The entire staff of West Gate Market had been assembled for this event.
"Why did you get those celery?" asked the manager, frowning.
"I guess they must have run out of the wrapped celery sticks!" answered the produce manager.
"Whoa!" said someone, "You got all three check-outs going!!!"
"You bet!" answered the manager. "We even have to use that guy sometimes!" He pointed to one of the regular shoppers.
Three choices of salad! Eleven packages!

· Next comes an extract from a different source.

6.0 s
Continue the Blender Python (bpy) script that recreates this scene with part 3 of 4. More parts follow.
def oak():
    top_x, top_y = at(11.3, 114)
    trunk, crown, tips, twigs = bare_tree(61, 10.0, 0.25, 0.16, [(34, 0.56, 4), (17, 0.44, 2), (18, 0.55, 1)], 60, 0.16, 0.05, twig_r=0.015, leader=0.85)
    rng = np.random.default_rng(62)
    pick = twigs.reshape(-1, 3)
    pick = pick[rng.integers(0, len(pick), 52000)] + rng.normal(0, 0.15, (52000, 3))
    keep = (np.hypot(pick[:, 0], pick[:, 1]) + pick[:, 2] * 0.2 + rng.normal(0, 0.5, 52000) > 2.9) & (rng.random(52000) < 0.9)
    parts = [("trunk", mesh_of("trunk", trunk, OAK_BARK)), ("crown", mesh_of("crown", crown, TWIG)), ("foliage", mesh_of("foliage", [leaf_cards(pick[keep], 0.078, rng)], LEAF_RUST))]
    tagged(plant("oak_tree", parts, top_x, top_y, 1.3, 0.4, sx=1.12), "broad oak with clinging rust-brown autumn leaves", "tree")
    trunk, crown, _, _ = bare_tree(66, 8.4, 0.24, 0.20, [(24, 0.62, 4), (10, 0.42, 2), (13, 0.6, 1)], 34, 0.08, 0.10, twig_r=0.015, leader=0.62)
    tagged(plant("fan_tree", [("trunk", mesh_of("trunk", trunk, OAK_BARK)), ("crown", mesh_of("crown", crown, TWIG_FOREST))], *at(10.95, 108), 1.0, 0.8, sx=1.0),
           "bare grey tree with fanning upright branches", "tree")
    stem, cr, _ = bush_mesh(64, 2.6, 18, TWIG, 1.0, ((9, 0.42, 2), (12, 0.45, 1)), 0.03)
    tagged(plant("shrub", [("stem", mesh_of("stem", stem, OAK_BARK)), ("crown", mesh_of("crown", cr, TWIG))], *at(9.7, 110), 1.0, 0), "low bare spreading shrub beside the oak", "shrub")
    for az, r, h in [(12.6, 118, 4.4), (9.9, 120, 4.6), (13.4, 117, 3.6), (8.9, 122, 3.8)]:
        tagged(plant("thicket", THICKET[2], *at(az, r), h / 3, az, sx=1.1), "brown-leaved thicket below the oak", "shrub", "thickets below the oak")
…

I picked up the Euro Salad Mix with Romaine plus an avocado and a BC Hothouse Tomato and headed for the dairy case.
"You got any Mexican cheese?" asked a Mexican gent.
"It should be right over here!" said a clerk. "No...looks like we're out!"
"Maybe we moved it over there by the milk," suggested the manager.
"Whoops!" said the clerk, digging around. "Here's one!"
I'd just lifted an entire discounted Chef Jon Donaire frozen Tiramasu into my little hand basket when a burly man dressed in white appeared. Aha! He'd left his cleaver behind the meat case!
"Can I help you with something?"
"Uh...not really..." I said. But no, it was Christmas. "Uh...actually...where's the cider stuff?"
"Cider...uh...oh, the Martinelli Sparkling Cider! Follow me!.....Now, my recommendation is the purple grape...Looks like this is the last one left!"
Maybe the cranberry???
"That's what I'll take then!" I said, adding the bottle to my little orange basket.